The most effective solution is the installation of a signal booster or BDA along with a DAS, which must include supervisory signal monitoring by the building’s fire alarm system. Often, these systems carry different names, which can create confusion, but are generally referred to as Emergency Radio Communication Enhancement Systems (ERCES).

Timeline Requirements

Some AHJs have well-written requirements regarding timelines for RF site surveys and compliance, but others may not be familiar with the requirements. NFPA 1221 is the standard for the Installation, Maintenance, and Use of Emergency Services Communications Systems and contains the requirements for these crucial systems. Select a technology and service partner that has taken the time to understand the various code requirements and has factory-trained and certified installation and service technicians.

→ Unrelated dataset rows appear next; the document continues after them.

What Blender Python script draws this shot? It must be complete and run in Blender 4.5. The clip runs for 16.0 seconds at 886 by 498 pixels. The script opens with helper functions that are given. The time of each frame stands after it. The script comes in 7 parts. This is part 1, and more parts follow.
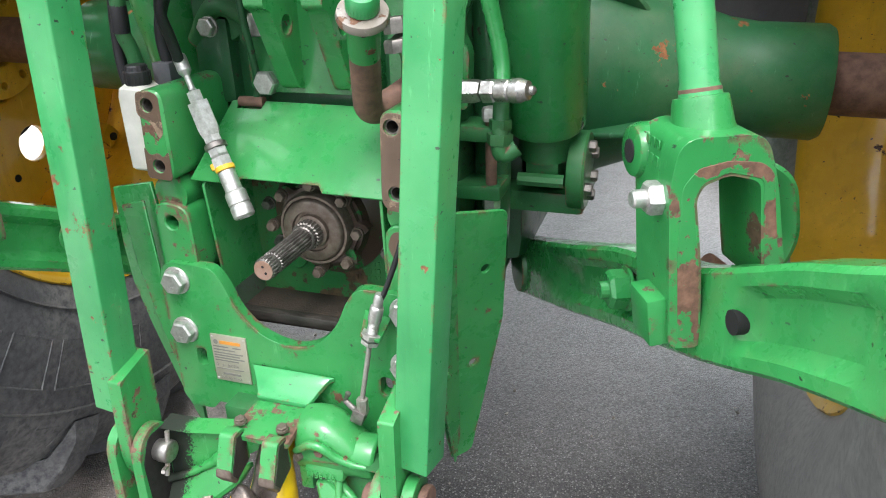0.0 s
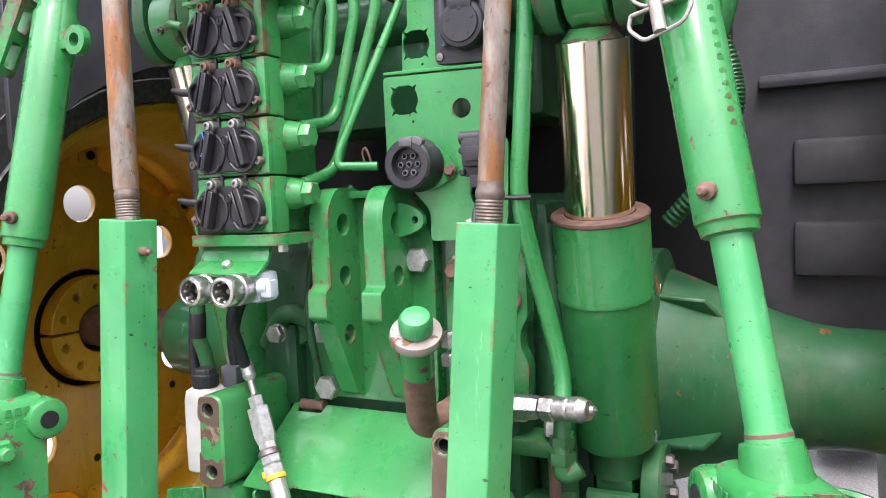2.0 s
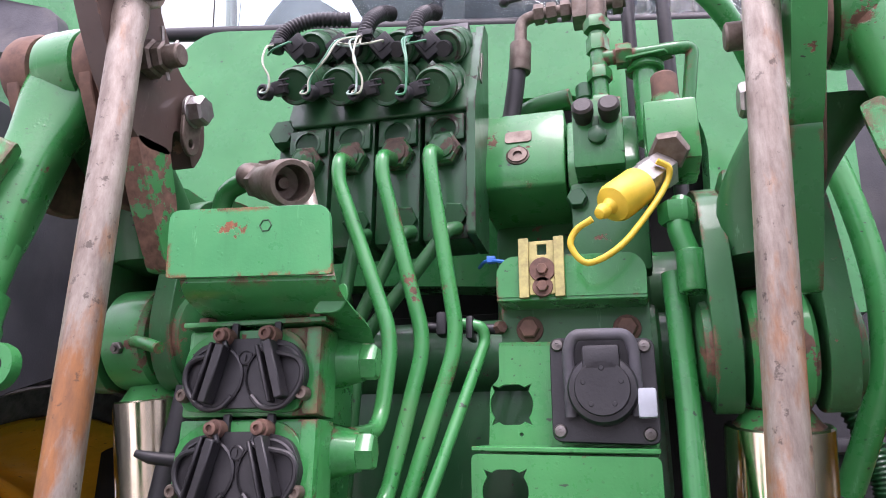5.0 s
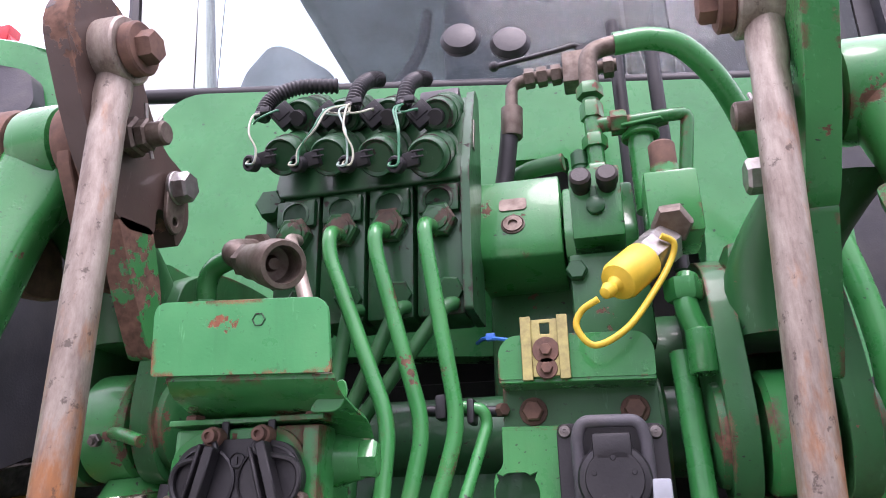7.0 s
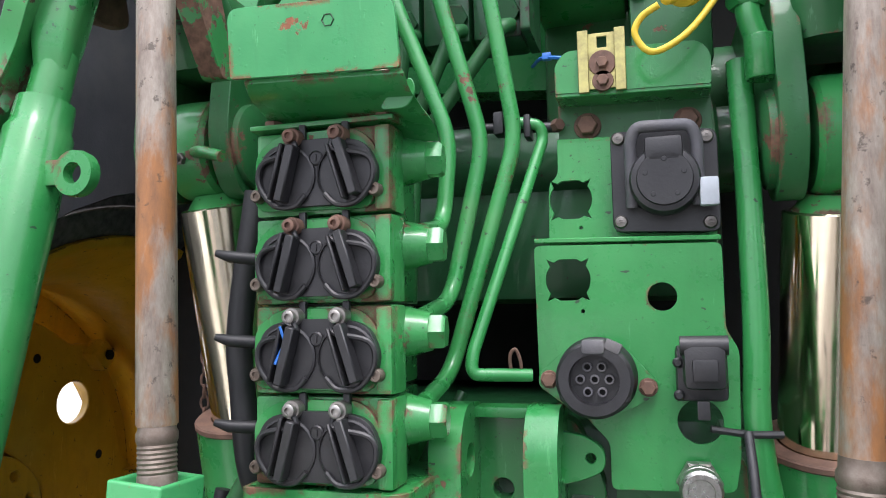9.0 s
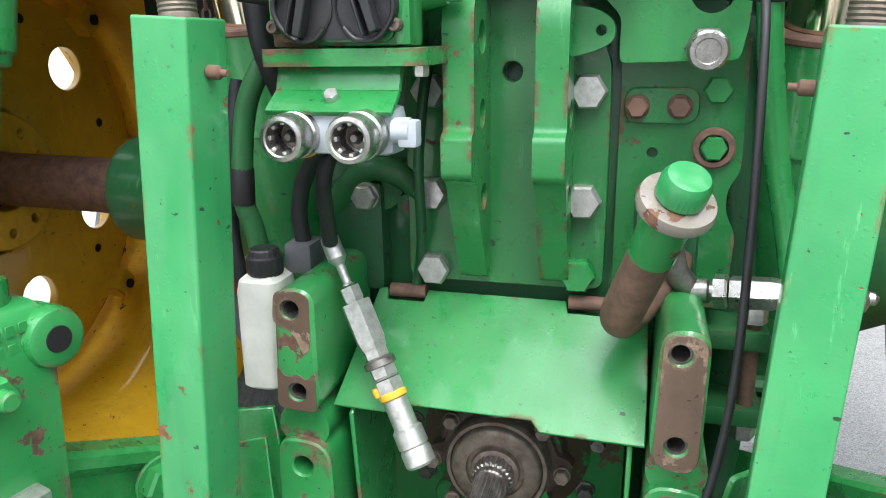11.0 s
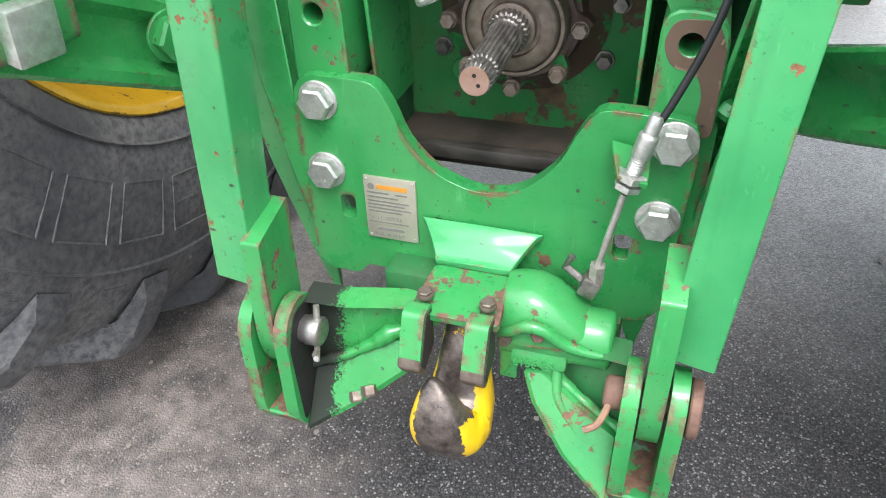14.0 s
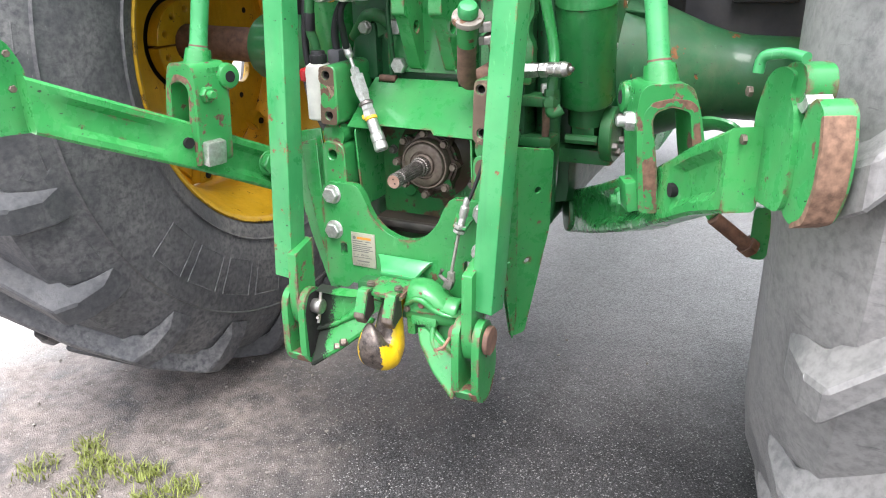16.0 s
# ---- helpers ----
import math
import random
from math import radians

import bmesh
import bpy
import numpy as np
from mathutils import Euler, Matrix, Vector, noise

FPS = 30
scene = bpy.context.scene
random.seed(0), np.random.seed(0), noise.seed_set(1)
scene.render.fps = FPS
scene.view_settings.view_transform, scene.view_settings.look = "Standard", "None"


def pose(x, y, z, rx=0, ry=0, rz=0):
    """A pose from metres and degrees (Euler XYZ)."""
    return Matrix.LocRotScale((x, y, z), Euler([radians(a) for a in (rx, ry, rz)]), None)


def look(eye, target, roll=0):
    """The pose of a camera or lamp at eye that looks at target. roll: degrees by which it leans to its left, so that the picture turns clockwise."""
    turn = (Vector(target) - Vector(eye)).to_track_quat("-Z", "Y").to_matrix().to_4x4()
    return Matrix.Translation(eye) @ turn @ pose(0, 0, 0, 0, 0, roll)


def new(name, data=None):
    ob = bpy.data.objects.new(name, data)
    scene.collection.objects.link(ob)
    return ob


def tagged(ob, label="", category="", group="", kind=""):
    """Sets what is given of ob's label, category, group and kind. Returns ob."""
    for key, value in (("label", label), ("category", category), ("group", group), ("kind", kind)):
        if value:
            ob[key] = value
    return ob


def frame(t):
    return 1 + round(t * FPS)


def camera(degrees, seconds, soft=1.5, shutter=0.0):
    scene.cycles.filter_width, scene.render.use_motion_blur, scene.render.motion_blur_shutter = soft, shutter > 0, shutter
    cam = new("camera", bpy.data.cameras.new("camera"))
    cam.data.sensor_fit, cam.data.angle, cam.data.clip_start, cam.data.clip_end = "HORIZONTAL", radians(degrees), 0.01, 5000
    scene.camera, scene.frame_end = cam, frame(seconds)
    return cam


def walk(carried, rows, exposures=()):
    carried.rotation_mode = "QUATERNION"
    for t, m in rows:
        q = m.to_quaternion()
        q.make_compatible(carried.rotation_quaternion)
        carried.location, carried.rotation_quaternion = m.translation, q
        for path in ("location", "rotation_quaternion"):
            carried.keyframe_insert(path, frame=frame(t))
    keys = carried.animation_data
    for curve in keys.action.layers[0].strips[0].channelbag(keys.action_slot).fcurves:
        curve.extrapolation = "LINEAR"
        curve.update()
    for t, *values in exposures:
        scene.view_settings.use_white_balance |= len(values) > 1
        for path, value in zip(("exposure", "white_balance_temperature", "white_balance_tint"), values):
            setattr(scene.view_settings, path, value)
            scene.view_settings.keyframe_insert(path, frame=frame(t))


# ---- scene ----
cam = camera(62.1, 16.0, soft=1.0)
PATH = [
    (0, (0.566, -0.971, 1.43), (-0.026, 0.757, 0.614), -1.8),
    (0.5, (0.614, -0.943, 1.44), (-0.103, 0.785, 0.734), -1.3),
    (1, (0.61, -0.925, 1.454), (-0.197, 0.822, 0.91), -1.4),
    (1.5, (0.606, -0.908, 1.46), (-0.244, 0.869, 1.114), -1.8),
    (2, (0.596, -0.907, 1.486), (-0.261, 0.896, 1.366), -2.1),
    (2.5, (0.599, -0.926, 1.515), (-0.247, 0.883, 1.617), -2.3),
    (3, (0.61, -0.934, 1.533), (-0.208, 0.864, 1.847), -2.2),
    (3.5, (0.614, -0.928, 1.541), (-0.168, 0.856, 1.993), -1.6),
    (4, (0.568, -0.91, 1.57), (-0.141, 0.883, 2.101), -0.6),
    (4.5, (0.392, -0.811, 1.598), (-0.217, 1.004, 2.175), 0.3),
    (5, (0.213, -0.689, 1.639), (-0.262, 1.149, 2.268), 0.5),
    (5.2, (0.194, -0.667, 1.645), (-0.249, 1.176, 2.285), 0.5),
    (7.3, (0.187, -0.686, 1.693), (-0.224, 1.13, 2.422), -1.3),
    (7.5, (0.187, -0.692, 1.69), (-0.249, 1.134, 2.381), -1.3),
    (8, (0.179, -0.689, 1.671), (-0.318, 1.175, 2.199), -1.1),
    (8.2, (0.178, -0.688, 1.658), (-0.344, 1.191, 2.105), -1.1),
    (10.3, (0.154, -0.737, 1.529), (-0.367, 1.177, 1.27), -1.1),
    (10.5, (0.153, -0.739, 1.513), (-0.363, 1.163, 1.168), -1.1),
    (11, (0.148, -0.733, 1.464), (-0.356, 1.12, 0.906), -1.0),
    (11.5, (0.141, -0.729, 1.415), (-0.351, 1.061, 0.671), -1.0),
    (12, (0.142, -0.727, 1.39), (-0.345, 0.988, 0.484), -1.0),
    (12.5, (0.143, -0.737, 1.347), (-0.324, 0.878, 0.264), -1.1),
    (13, (0.16, -0.749, 1.292), (-0.312, 0.796, 0.112), -1.4),
    (13.5, (0.167, -0.76, 1.264), (-0.313, 0.751, 0.044), -1.5),
    (14, (0.19, -0.788, 1.269), (-0.337, 0.73, 0.078), -2.2),
    (14.5, (0.283, -0.9, 1.294), (-0.325, 0.671, 0.216), -2.5),
    (15, (0.493, -1.138, 1.332), (-0.149, 0.517, 0.412), -1.5),
    (15.5, (0.66, -1.372, 1.375), (-0.085, 0.312, 0.595), -1.4),
    (16, (0.787, -1.545, 1.447), (-0.005, 0.135, 0.705), -1.2),
]
walk(cam, [(t, look(eye, target, roll)) for t, eye, target, roll in PATH], exposures=[(0, 0.42, 6450, 13), (1, 0.52, 6450, 18), (2, 0.66, 6450, 25), (3, 0.80, 6450, 28), (4, 0.50, 6400, 27), (5, 0.24, 6350, 36), (7.5, 0.08, 6350, 38), (8, 0.12, 6300, 32), (10.5, 0.3, 6350, 11), (12.5, 0.5, 6350, 12), (14, 0.55, 6350, 13), (15, 0.77, 6450, 16), (16, 0.67, 6450, 16)])

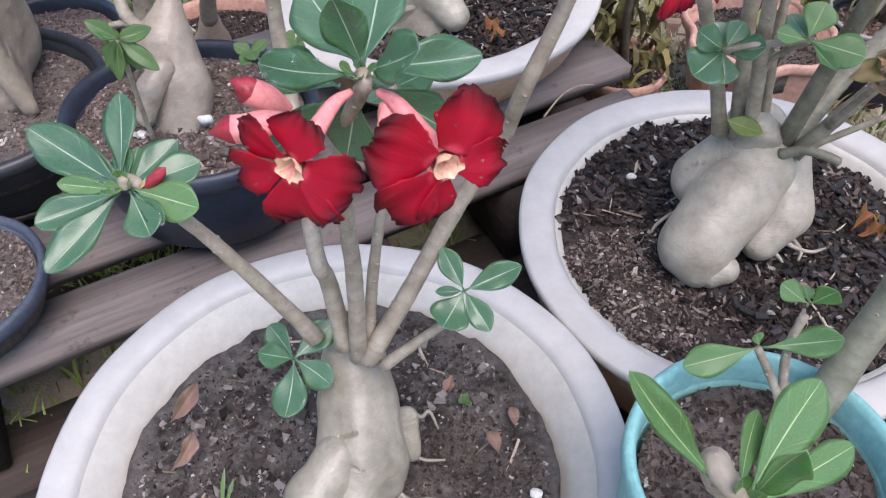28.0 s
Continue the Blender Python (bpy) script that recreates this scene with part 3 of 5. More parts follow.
def flower(shape, facing, size, root, plant, petals, seed, label, throat=1.0, turned=(0, 0, 0)):
    """An open desert rose: a funnel tube from root to the throat, a cream throat with filaments, and petals out to their tips, each of its own width."""
    rnd = random.Random(seed)
    centre, tips = shape
    c, f, r = Vector(centre), Vector(facing).normalized(), Vector(root)
    r = r - f * max(0.0, (r - c).dot(f) + 0.012)
    neck = c - f * size * 0.25
    path = [r, r.lerp(neck, 0.35) + Vector((0, 0, 0.004)), neck.lerp(c, 0.1), c]
    bm = bmesh.new()
    line = smooth_path(path, 5)
    rings, side = [], None
    for k, p in enumerate(line):
        way = (line[min(k + 1, len(line) - 1)] - line[max(0, k - 1)]).normalized()
        side = way.orthogonal().normalized() if side is None else (side - way * side.dot(way)).normalized()
        t = k / (len(line) - 1)
        rr = size * (0.065 + 0.2 * t ** 1.25)
        rings.append([bm.verts.new(p + (side * math.cos(a) + way.cross(side) * math.sin(a)) * rr * (1 + 0.06 * math.cos(5 * a))) for a in [2 * math.pi * s / 15 for s in range(15)]])
    for lo, hi in zip(rings, rings[1:]):
        for s in range(15):
            bm.faces.new((lo[s], lo[(s + 1) % 15], hi[(s + 1) % 15], hi[s]))
    bm.faces.new(list(reversed(rings[0])))
    top = part("flower", bm, TUBE, plant, label)
    z = f
    up = Vector((0, 0, 1)) - z * z.z
    y0 = (up if up.length > 1e-3 else z.orthogonal()).normalized()
    x0 = y0.cross(z)
    first = rnd.randrange(7)
    for k, (tip, width) in enumerate(tips):
        y = Vector(tip) - c
        reach = y.length
        y.normalize()
        own = (z + Vector(turned)).normalized()
        zz = (own - y * y.dot(own) + y.cross(z) * rnd.uniform(-0.16, 0.16)).normalized()
        m = (Matrix((y.cross(zz) * width, y * reach, zz * (0.5 * reach + 0.5 * width))).transposed()).to_4x4()
        m.translation = c + z * 0.0007 * (k % 2)
        ob = new("petal", petals[(first + k) % 7])
        ob.matrix_basis = m
        under(ob, top)
    bm = bmesh.new()
    seg = 20
    ragged = [rnd.uniform(0.75, 1.25) for _ in range(seg)]
    rows = []
    for t in range(7):
        rr, dz = size * throat * (0.04 + 0.165 * (t / 6) ** 0.8), size * (-0.2 + 0.33 * t / 6)
        rows.append([bm.verts.new(c + z * dz + (x0 * math.cos(a) + y0 * math.sin(a)) * rr * (1 + 0.1 * math.cos(5 * a + 0.6)) * (ragged[s] if t == 6 else 1)) for s, a in enumerate([2 * math.pi * s / seg for s in range(seg)])])
    for lo, hi in zip(rows, rows[1:]):
        for s in range(seg):
            bm.faces.new((lo[s], lo[(s + 1) % seg], hi[(s + 1) % seg], hi[s]))
    part("throat", bm, THROAT, top)
    for k in range(5):
        a = rnd.uniform(0, 6.28)
        d = x0 * math.cos(a) + y0 * math.sin(a)
        p = c - z * size * 0.2
        part("filament", tube([p, p + z * size * 0.22 + d * size * 0.03, p + z * size * 0.36 + d * size * 0.12], size * 0.018, size * 0.008, 5, 3), TUBE, top)
    return top


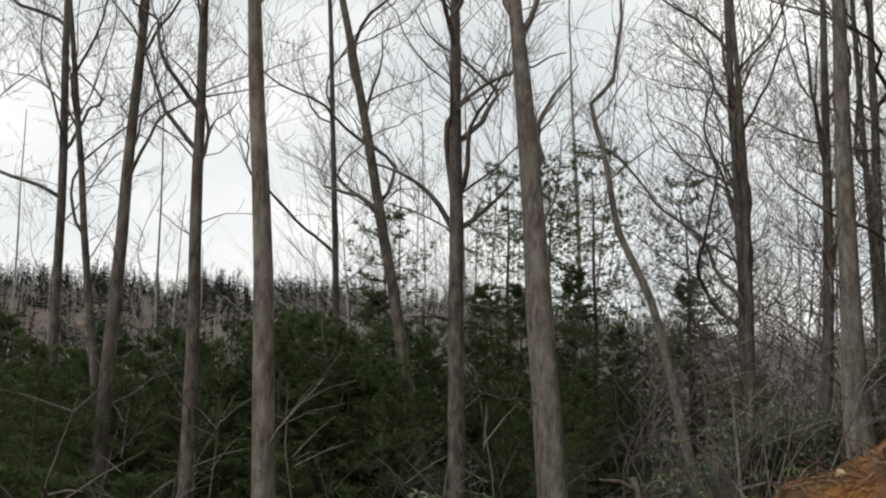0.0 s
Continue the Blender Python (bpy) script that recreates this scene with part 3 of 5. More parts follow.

Access control systems are becoming more streamlined and sophisticated to help minimize the risk of unauthorized access to physical and logical systems. While a wide variety of systems exists, smartphones have become more prevalent and are increasingly used in access-control applications as well. Give special attention to updating older access-control system technologies to address the many known vulnerabilities that exist with proximity cards.

Silent panic alarms, hold-up alarm buttons or pendants are proven security devices that can quickly notify law enforcement in emergency situations. Some states are requiring, with other states considering, that schools should have at least one panic alarm available for school emergencies. Hold-up or panic alarms must have a direct connection to local law enforcement to send an immediate signal to first responders once activated.